* **DATA**:
--

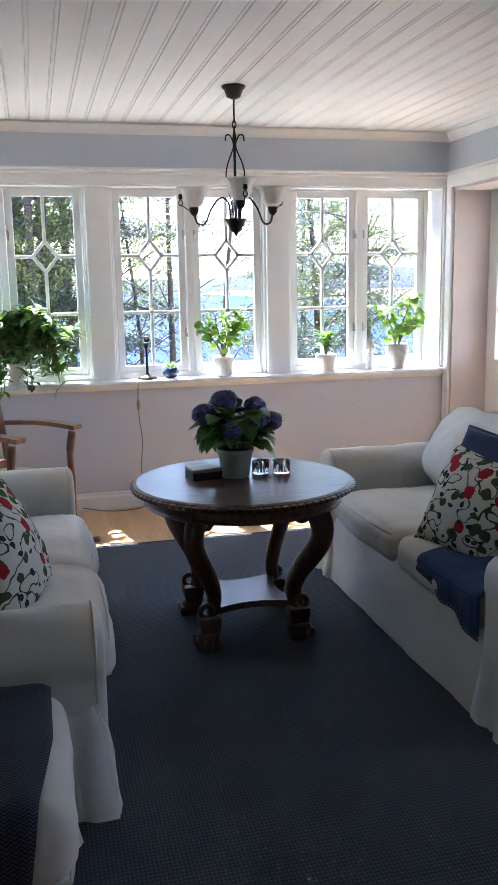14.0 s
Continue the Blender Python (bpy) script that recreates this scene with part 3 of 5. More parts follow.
# garden door in its recess
bm = bmesh.new()
xi = RIGHT_X + 0.34
box(bm, RIGHT_X + 0.002, xi, 11.405, 11.42, 0.0, 2.095)
box(bm, RIGHT_X + 0.002, xi, 10.07, 10.085, 0.0, 2.095)
box(bm, RIGHT_X + 0.002, xi, 10.085, 11.405, 2.08, 2.098)
structure("door_lining", bm, "pinkplaster", "pale plastered door reveal", "reveal")
bm = bmesh.new()
for (a, b, z0, z1) in ((9.985, 10.07, 0.0, 2.185), (11.42, 11.495, 0.0, 2.10), (10.07, 11.495, 2.10, 2.185)):
    box(bm, RIGHT_X - 0.022, RIGHT_X - 0.001, a, b, z0, z1, 0.005)
box(bm, RIGHT_X - 0.032, RIGHT_X - 0.001, 9.965, 11.495, 2.186, 2.205, 0.004)
structure("door_trim", bm, "white", "white painted door casing", "trim")
d = tagged(thing("door_1", pose(xi - 0.07, 10.085, 0), "white painted garden door with glazed upper panes, closed", "door"), kind="structure")
bm = bmesh.new()
L = 1.32
ga, gb, za, zb = 0.36, 1.20, 0.92, 1.93
box(bm, 0, 0.045, 0, ga, 0.01, 2.075, 0.004)
box(bm, 0, 0.045, gb, L, 0.01, 2.075, 0.004)
box(bm, 0, 0.045, ga, gb, zb, 2.075, 0.004)
box(bm, 0, 0.045, ga, gb, 0.01, za, 0.004)
leaf = part("door_leaf", bm, "white", d)
part("door_panel", B(-0.008, 0.0, ga + 0.02, gb - 0.02, 0.18, za - 0.10, 0.006), "white", d)
g = part("pane", B(0.018, 0.024, ga, gb, za, zb), "glass", d, "clear door glass")
g.visible_shadow = False
for z in (1.26, 1.60):
    part("glazing_bar", B(0.006, 0.038, ga, gb, z - 0.012, z + 0.012, 0.003), "white", d)
for t in (0.33, 0.67):
    part("glazing_bar", B(0.007, 0.037, ga + (gb - ga) * t - 0.011, ga + (gb - ga) * t + 0.011, za, zb, 0.003), "white", d)
bm = B(-0.008, 0.0, 0.29, 0.325, 0.98, 1.14, 0.004)
tube(bm, [(-0.006, 0.307, 1.09), (-0.05, 0.307, 1.09), (-0.055, 0.36, 1.09), (-0.055, 0.42, 1.088)], 0.008, 8)
part("door_handle", bm, "chrome", d, "chrome lever handle")
structure("threshold_step", B(RIGHT_X + 0.002, xi + 0.3, 10.085, 11.405, -0.2, -0.002), "soil", "threshold below the garden door", "threshold")

# ---- patterned materials of single things ----


def floral(name):
    """Cream linen printed with red blooms, green leaves and scrolling stems."""
    m, nt, bs = shader(name)
    v = coords(nt, "Object")
    warp = nt.nodes.new("ShaderNodeTexNoise")
    warp.inputs["Scale"].default_value = 26.0
    link(nt, v, warp.inputs["Vector"])
    off = nt.nodes.new("ShaderNodeVectorMath")
    off.operation = "MULTIPLY_ADD"
    off.inputs[1].default_value = (0.026, 0.026, 0.0)
    link(nt, warp.outputs["Color"], off.inputs[0])
    link(nt, v, off.inputs[2])
    col = (0.70, 0.68, 0.60)
    n = noise_tex(nt, off.outputs[0], 17.0, 0.0)
    line = ramp(nt, math_node(nt, "ABSOLUTE", math_node(nt, "SUBTRACT", n, 0.5)), [(0.0, 1.0), (0.018, 1.0), (0.028, 0.0)])
    col = mix_rgb(nt, line, col, (0.045, 0.075, 0.05))
    for scale, lim, c, pick in ((20.0, 0.40, (0.075, 0.11, 0.05), 0.40), (13.0, 0.36, (0.42, 0.025, 0.035), 0.60), (26.0, 0.3, (0.03, 0.05, 0.05), 0.6)):
        flat = nt.nodes.new("ShaderNodeVectorMath")
        flat.operation = "MULTIPLY_ADD"
        flat.inputs[1].default_value = (1, 1, 0)
        flat.inputs[2].default_value = (scale * 0.31, 0.17, 0)
        link(nt, off.outputs[0], flat.inputs[0])
        vo = nt.nodes.new("ShaderNodeTexVoronoi")
        vo.inputs["Scale"].default_value = scale
        link(nt, flat.outputs[0], vo.inputs["Vector"])
        sep = nt.nodes.new("ShaderNodeSeparateColor")
        link(nt, vo.outputs["Color"], sep.inputs[0])
        on = math_node(nt, "GREATER_THAN", sep.outputs[0], pick)
        inside = math_node(nt, "LESS_THAN", vo.outputs["Distance"], lim)
        col = mix_rgb(nt, math_node(nt, "MULTIPLY", on, inside), col, c)
    link(nt, col, bs.inputs["Base Color"])
    bs.inputs["Roughness"].default_value, bs.inputs["Specular IOR Level"].default_value = 0.9, 0.2
    bump(nt, bs, noise_tex(nt, v, 400.0, 2), 0.25, 0.002)
    return m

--

* **REQUIRED TASK**:
Quote everything in the listing above exactly; pictures are the only thing to omit.

* **TASK SOLUTION**:
14.0 s
Continue the Blender Python (bpy) script that recreates this scene with part 3 of 5. More parts follow.
# garden door in its recess
bm = bmesh.new()
xi = RIGHT_X + 0.34
box(bm, RIGHT_X + 0.002, xi, 11.405, 11.42, 0.0, 2.095)
box(bm, RIGHT_X + 0.002, xi, 10.07, 10.085, 0.0, 2.095)
box(bm, RIGHT_X + 0.002, xi, 10.085, 11.405, 2.08, 2.098)
structure("door_lining", bm, "pinkplaster", "pale plastered door reveal", "reveal")
bm = bmesh.new()
for (a, b, z0, z1) in ((9.985, 10.07, 0.0, 2.185), (11.42, 11.495, 0.0, 2.10), (10.07, 11.495, 2.10, 2.185)):
    box(bm, RIGHT_X - 0.022, RIGHT_X - 0.001, a, b, z0, z1, 0.005)
box(bm, RIGHT_X - 0.032, RIGHT_X - 0.001, 9.965, 11.495, 2.186, 2.205, 0.004)
structure("door_trim", bm, "white", "white painted door casing", "trim")
d = tagged(thing("door_1", pose(xi - 0.07, 10.085, 0), "white painted garden door with glazed upper panes, closed", "door"), kind="structure")
bm = bmesh.new()
L = 1.32
ga, gb, za, zb = 0.36, 1.20, 0.92, 1.93
box(bm, 0, 0.045, 0, ga, 0.01, 2.075, 0.004)
box(bm, 0, 0.045, gb, L, 0.01, 2.075, 0.004)
box(bm, 0, 0.045, ga, gb, zb, 2.075, 0.004)
box(bm, 0, 0.045, ga, gb, 0.01, za, 0.004)
leaf = part("door_leaf", bm, "white", d)
part("door_panel", B(-0.008, 0.0, ga + 0.02, gb - 0.02, 0.18, za - 0.10, 0.006), "white", d)
g = part("pane", B(0.018, 0.024, ga, gb, za, zb), "glass", d, "clear door glass")
g.visible_shadow = False
for z in (1.26, 1.60):
    part("glazing_bar", B(0.006, 0.038, ga, gb, z - 0.012, z + 0.012, 0.003), "white", d)
for t in (0.33, 0.67):
    part("glazing_bar", B(0.007, 0.037, ga + (gb - ga) * t - 0.011, ga + (gb - ga) * t + 0.011, za, zb, 0.003), "white", d)
bm = B(-0.008, 0.0, 0.29, 0.325, 0.98, 1.14, 0.004)
tube(bm, [(-0.006, 0.307, 1.09), (-0.05, 0.307, 1.09), (-0.055, 0.36, 1.09), (-0.055, 0.42, 1.088)], 0.008, 8)
part("door_handle", bm, "chrome", d, "chrome lever handle")
structure("threshold_step", B(RIGHT_X + 0.002, xi + 0.3, 10.085, 11.405, -0.2, -0.002), "soil", "threshold below the garden door", "threshold")

# ---- patterned materials of single things ----


def floral(name):
    """Cream linen printed with red blooms, green leaves and scrolling stems."""
    m, nt, bs = shader(name)
    v = coords(nt, "Object")
    warp = nt.nodes.new("ShaderNodeTexNoise")
    warp.inputs["Scale"].default_value = 26.0
    link(nt, v, warp.inputs["Vector"])
    off = nt.nodes.new("ShaderNodeVectorMath")
    off.operation = "MULTIPLY_ADD"
    off.inputs[1].default_value = (0.026, 0.026, 0.0)
    link(nt, warp.outputs["Color"], off.inputs[0])
    link(nt, v, off.inputs[2])
    col = (0.70, 0.68, 0.60)
    n = noise_tex(nt, off.outputs[0], 17.0, 0.0)
    line = ramp(nt, math_node(nt, "ABSOLUTE", math_node(nt, "SUBTRACT", n, 0.5)), [(0.0, 1.0), (0.018, 1.0), (0.028, 0.0)])
    col = mix_rgb(nt, line, col, (0.045, 0.075, 0.05))
    for scale, lim, c, pick in ((20.0, 0.40, (0.075, 0.11, 0.05), 0.40), (13.0, 0.36, (0.42, 0.025, 0.035), 0.60), (26.0, 0.3, (0.03, 0.05, 0.05), 0.6)):
        flat = nt.nodes.new("ShaderNodeVectorMath")
        flat.operation = "MULTIPLY_ADD"
        flat.inputs[1].default_value = (1, 1, 0)
        flat.inputs[2].default_value = (scale * 0.31, 0.17, 0)
        link(nt, off.outputs[0], flat.inputs[0])
        vo = nt.nodes.new("ShaderNodeTexVoronoi")
        vo.inputs["Scale"].default_value = scale
        link(nt, flat.outputs[0], vo.inputs["Vector"])
        sep = nt.nodes.new("ShaderNodeSeparateColor")
        link(nt, vo.outputs["Color"], sep.inputs[0])
        on = math_node(nt, "GREATER_THAN", sep.outputs[0], pick)
        inside = math_node(nt, "LESS_THAN", vo.outputs["Distance"], lim)
        col = mix_rgb(nt, math_node(nt, "MULTIPLY", on, inside), col, c)
    link(nt, col, bs.inputs["Base Color"])
    bs.inputs["Roughness"].default_value, bs.inputs["Specular IOR Level"].default_value = 0.9, 0.2
    bump(nt, bs, noise_tex(nt, v, 400.0, 2), 0.25, 0.002)
    return m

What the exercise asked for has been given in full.